Les rentes russes ne profitent de la hausse de l’argent que parce que cette hausse est supposée devoir entraver les exportations de produits agricoles de l’Inde au bénéfice de celles de la Russie. La rente italienne a été surtout favorisée. Les rachats du découvert l’ont poussée à 94.45. La situation économique du royaume n’accuse encore aucun symptôme de sérieuse amélioration, mais M. Crispi paraît décidé à entrer dans la voie des réductions de dépenses. On annonce déjà des économies de 15 millions pour la guerre et de 7 millions pour la marine. L’aventure de la mer Rouge reste un point noir pour les finances italiennes. Les rentes espagnole et portugaise ont été plus faibles. La dernière surtout est très offerte à Londres et à Paris, depuis l’échec du dernier emprunt. A Madrid, le ministre des finances ne s’est pas décidé à tenter les risques d’un appel au public. Il a préféré demander aux Cortès l’autorisation pour la Banque d’Espagne de porter le chiffre de sa circulation fiduciaire de 750 millions de pesetas à un milliard. Comme cette circulation devra être à l’avenir couverte par une encaisse métallique de 33 pour 100 au moins, le change sur l’Espagne est devenu de plus en plus défavorable à ce pays.

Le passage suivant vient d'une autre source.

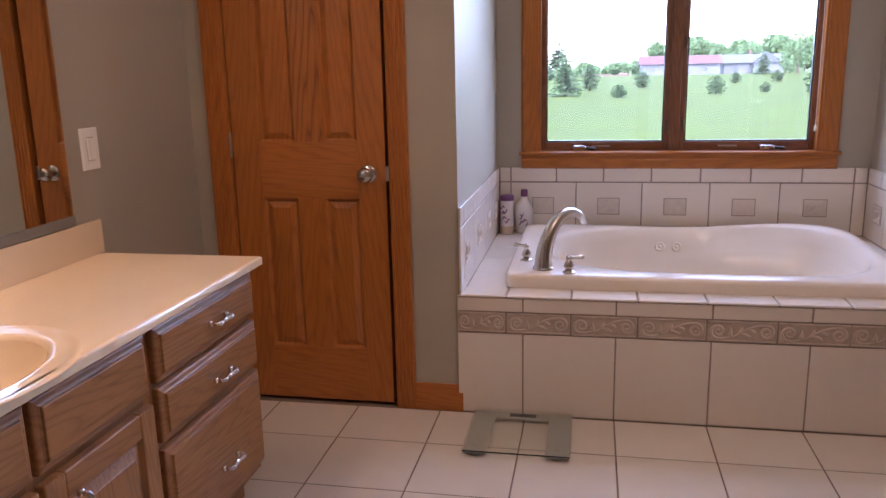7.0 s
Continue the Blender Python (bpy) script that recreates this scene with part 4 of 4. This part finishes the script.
def conifer(deg, d, h, w, seed, label, taper=0.85):
    x, y, z = far(deg, d)
    rnd = random.Random(seed)
    t = thing("fir_tree", (x, y, z - 0.05), label, "tree", "trees on the lawn")
    part("trunk", lathe(bmesh.new(), [(0.035 * h, 0), (0.022 * h, h * 0.5), (0.004 * h, h * 0.97)], (x, y, z - 0.05), 8), "bark", t)
    bm = bmesh.new()
    n = int(150 + 60 * h)
    for i in range(n):
        u = (i + rnd.random()) / n
        zz = h * (0.06 + 0.93 * u)
        reach = w * (1 - u) ** taper * rnd.uniform(0.65, 1.1) + 0.04
        if taper < 0.5:
            reach = w * math.sin(math.pi * (0.14 + 0.84 * u)) ** 0.6 * rnd.uniform(0.65, 1.1)
        a = i * 2.39996 + rnd.uniform(-0.3, 0.3)
        droop = reach * rnd.uniform(0.05, 0.35)
        root, tip = Vector((0.05 * math.cos(a), 0.05 * math.sin(a), zz)), Vector((reach * math.cos(a), reach * math.sin(a), zz - droop + 0.1 * reach))
        side = Vector((-math.sin(a), math.cos(a), 0)) * reach * 0.30
        for k in range(4):
            f0, f1 = 0.15 + 0.2 * k, 0.42 + 0.2 * k
            c0, c1 = root.lerp(tip, f0), root.lerp(tip, min(1.05, f1))
            s = side * (1.15 - 0.22 * k) * rnd.uniform(0.8, 1.2)
            j = Vector((0, 0, rnd.uniform(-0.06, 0.06) * reach))
            vs = [bm.verts.new(Vector((x, y, z)) + q) for q in (c0, c0 + s * 0.8 + j, c1 + s * 0.3, c1, c1 - s * 0.3, c0 - s * 0.8 - j)]
            bm.faces.new(vs[:4])
            bm.faces.new((vs[0], vs[3], vs[4], vs[5]))
    part("crown", bm, "needles", t)
    return t


def broadleaf(deg, d, h, w, seed, label, name="tree", low=0.25, leaf=1.0):
    x, y, z = far(deg, d)
    rnd = random.Random(seed)
    t = thing(name, (x, y, z - 0.05), label, "tree", "trees on the lawn")
    bm = bmesh.new()
    lathe(bm, [(0.03 * h, 0), (0.02 * h, h * 0.35), (0.006 * h, h * 0.8)], (x, y, z - 0.05), 8)
    for k in range(5):
        a = k * 1.3 + rnd.random()
        tube(bm, [(x, y, z + h * (0.25 + 0.08 * k)), (x + 0.25 * w * math.cos(a), y + 0.25 * w * math.sin(a), z + h * (0.42 + 0.08 * k))], [0.012 * h, 0.004 * h], 6)
    part("trunk", bm, "bark", t)
    bm = bmesh.new()
    lumps = [(rnd.uniform(-0.3, 0.3) * w, rnd.uniform(-0.3, 0.3) * w, h * rnd.uniform(low + 0.15, 0.8), w * rnd.uniform(0.18, 0.34)) for _ in range(9)]
    lumps.append((0, 0, h * 0.8, w * 0.22))
    for i in range(1500):
        lx, ly, lz, lr = lumps[i % len(lumps)]
        v = Vector((rnd.gauss(0, 1), rnd.gauss(0, 1), rnd.gauss(0, 1))).normalized() * lr * rnd.uniform(0.55, 1.05)
        c = Vector((x + lx, y + ly, z + lz)) + v
        n1 = Vector((rnd.gauss(0, 1), rnd.gauss(0, 1), rnd.gauss(0, 1))).normalized()
        u = n1.orthogonal().normalized()
        q = n1.cross(u)
        s = leaf * w * rnd.uniform(0.022, 0.05)
        bm.faces.new([bm.verts.new(c + u * s * ca + q * s * sa * 0.7) for ca, sa in ((1, 0), (0.3, 0.9), (-0.9, 0.5), (-0.8, -0.6), (0.4, -0.9))])
    part("crown", bm, "leaves", t)
    return t


conifer(-2.2, 48, 2.6, 1.2, 1, "blue-green spruce on the lawn", 0.7)
conifer(-2.7, 84, 4.7, 2.2, 2, "tall grey-green spruce behind the smaller one", 0.75)
for k, (dg, dd, hh, ww) in enumerate(((8.0, 48, 1.15, 0.58), (9.2, 66, 0.95, 0.50), (11.1, 50, 0.62, 0.36), (11.8, 68, 1.0, 0.55), (1.5, 45, 0.80, 0.52), (3.1, 59, 1.35, 0.62), (14.2, 48, 1.35, 0.75), (-0.5, 56, 1.95, 0.75), (-7.5, 40, 3.0, 1.1), (-12.0, 52, 3.2, 1.2), (20.0, 55, 1.6, 0.7), (25.0, 46, 2.4, 0.9))):
    conifer(dg, dd, hh, ww * 1.15, 20 + k, "small young evergreen on the lawn", 0.38)
conifer(10.9, 92, 2.6, 1.15, 60, "rounded evergreen before the houses", 0.6)
for k, (dg, dd, hh, ww) in enumerate(((13.0, 94, 4.4, 4.4), (14.6, 98, 6.4, 4.2), (16.2, 92, 6.0, 4.4), (19.5, 96, 7.0, 5.0), (23.5, 88, 7.0, 5.0), (30.0, 70, 6.0, 5.0), (35.0, 62, 6.2, 5.0), (38.5, 55, 5.4, 4.6), (41.0, 50, 5.0, 4.4), (43.5, 48, 5.6, 4.8), (46.5, 47, 5.2, 4.6), (50, 50, 5.5, 4.8))):
    broadleaf(dg, dd, hh, ww, 80 + k, "leafy green tree at the lawn's edge", low=0.05)
for k in range(48):
    dg = -30 + k * 1.05 + (k * 7 % 5) * 0.16
    big = 3.9 <= dg <= 4.9 or 6.7 <= dg <= 13.6
    h = (8.3 if big else 2.3) + (k * 5 % 4) * (0.6 if big else 0.35)
    broadleaf(dg, 225 + (k * 13 % 5) * 9, h, 7.5 if big else 5.5, 200 + k, "leafy tree in the distant woods", "distant_tree", 0.02, 2.6)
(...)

Les fonds turcs ont été arrêtés dans leur mouvement de hausse par la nouvelle que Pirado impérial autorisant la conversion des obligations privilégiées, et que l’on croyait signé, ne l’était pas, ou, s’il l’était, n’empêchait pas un nouvel examen de la question par la Porte. Quant à la conversion de la dette privilégiée d’Egypte, elle continue à donner lieu à des négociations qui se poursuivent parallèlement entre M. Ribot, les délégués du khédive et le cabinet anglais.